_WRITTEN REQUEST_:
Restate the listing below word for word, omitting any images.

_SUPPLIED MATERIAL_:
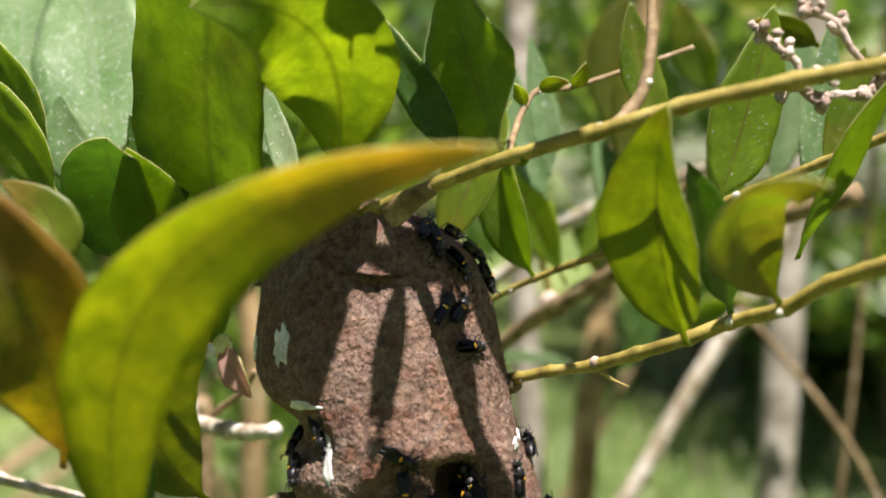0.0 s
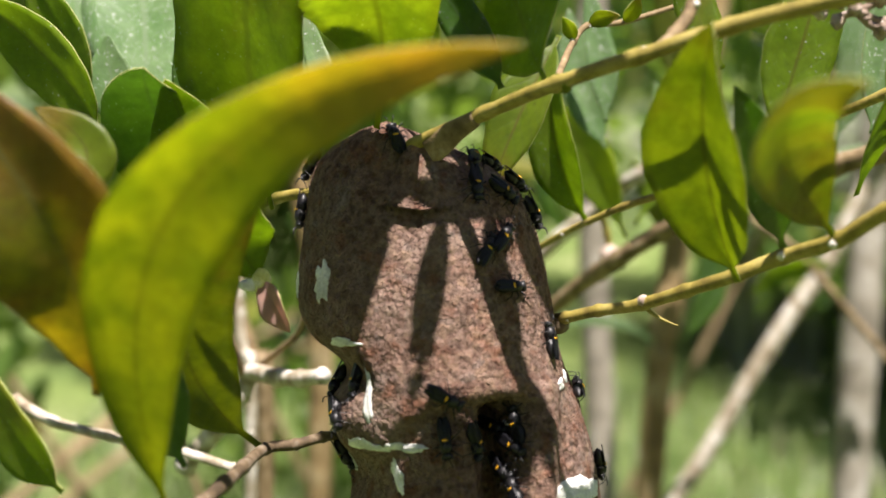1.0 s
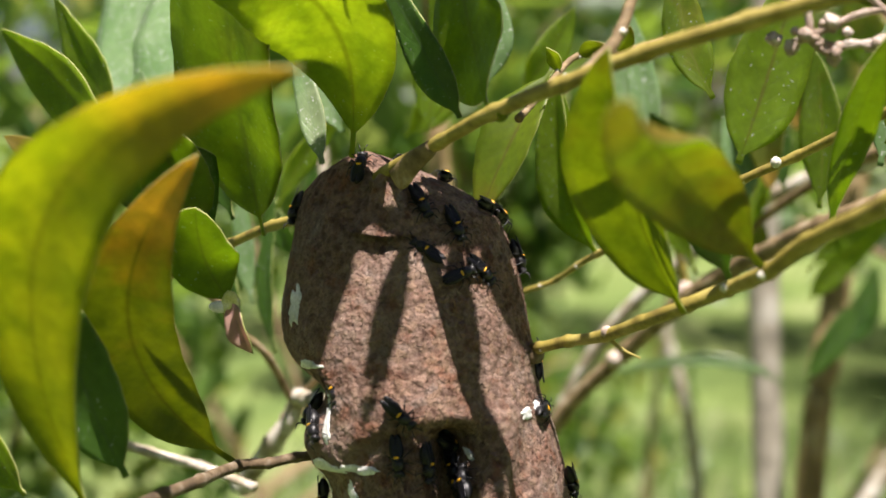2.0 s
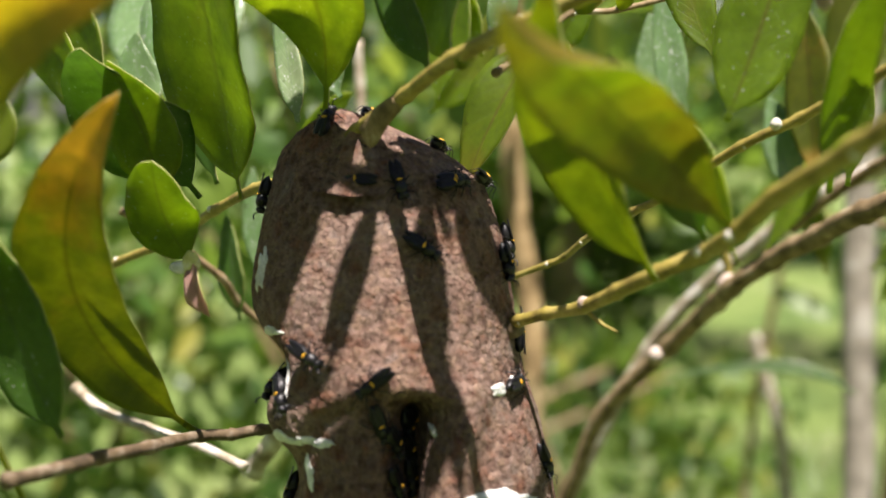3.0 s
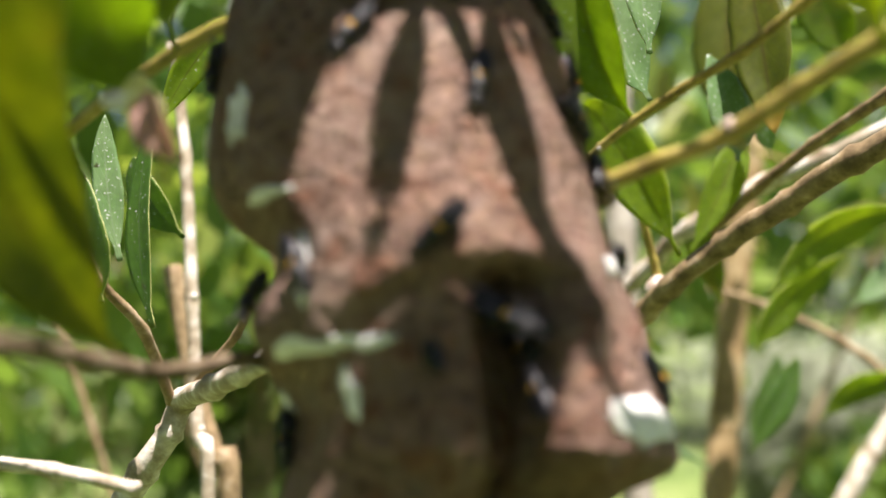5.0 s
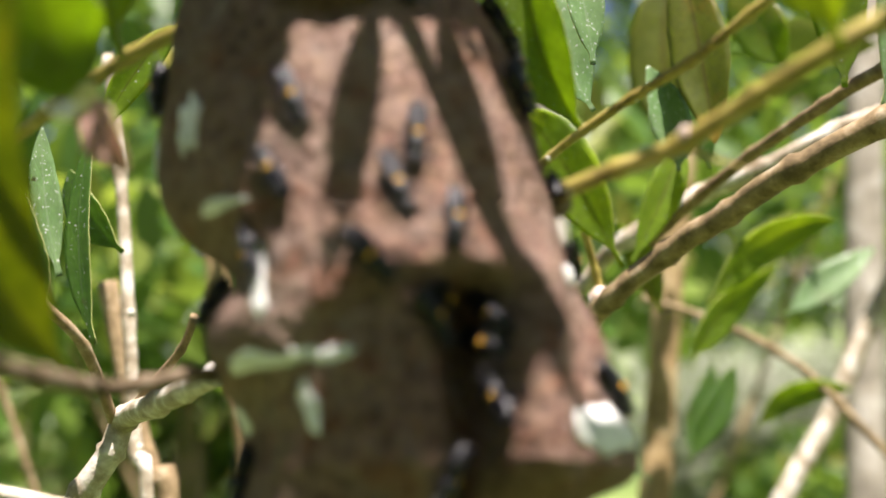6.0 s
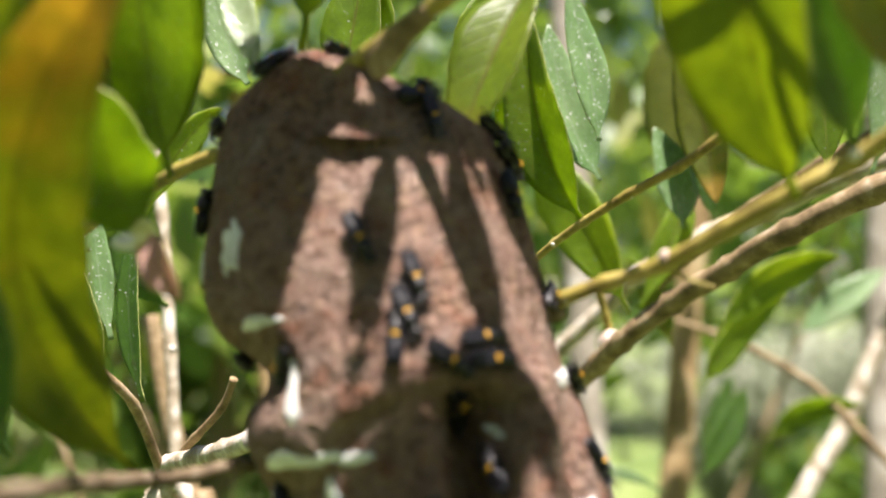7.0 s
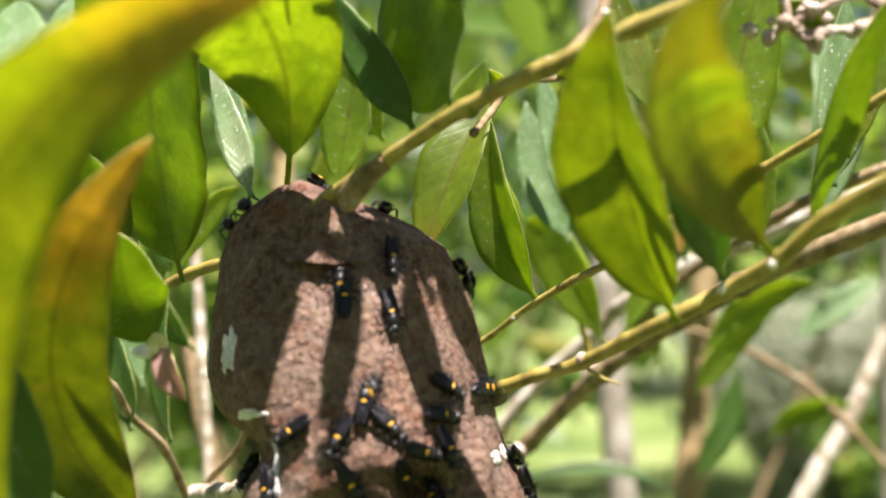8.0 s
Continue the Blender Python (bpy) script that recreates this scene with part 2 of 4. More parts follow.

_EXERCISE SOLUTION_:
0.0 s
1.0 s
2.0 s
3.0 s
5.0 s
6.0 s
7.0 s
8.0 s
Continue the Blender Python (bpy) script that recreates this scene with part 2 of 4. More parts follow.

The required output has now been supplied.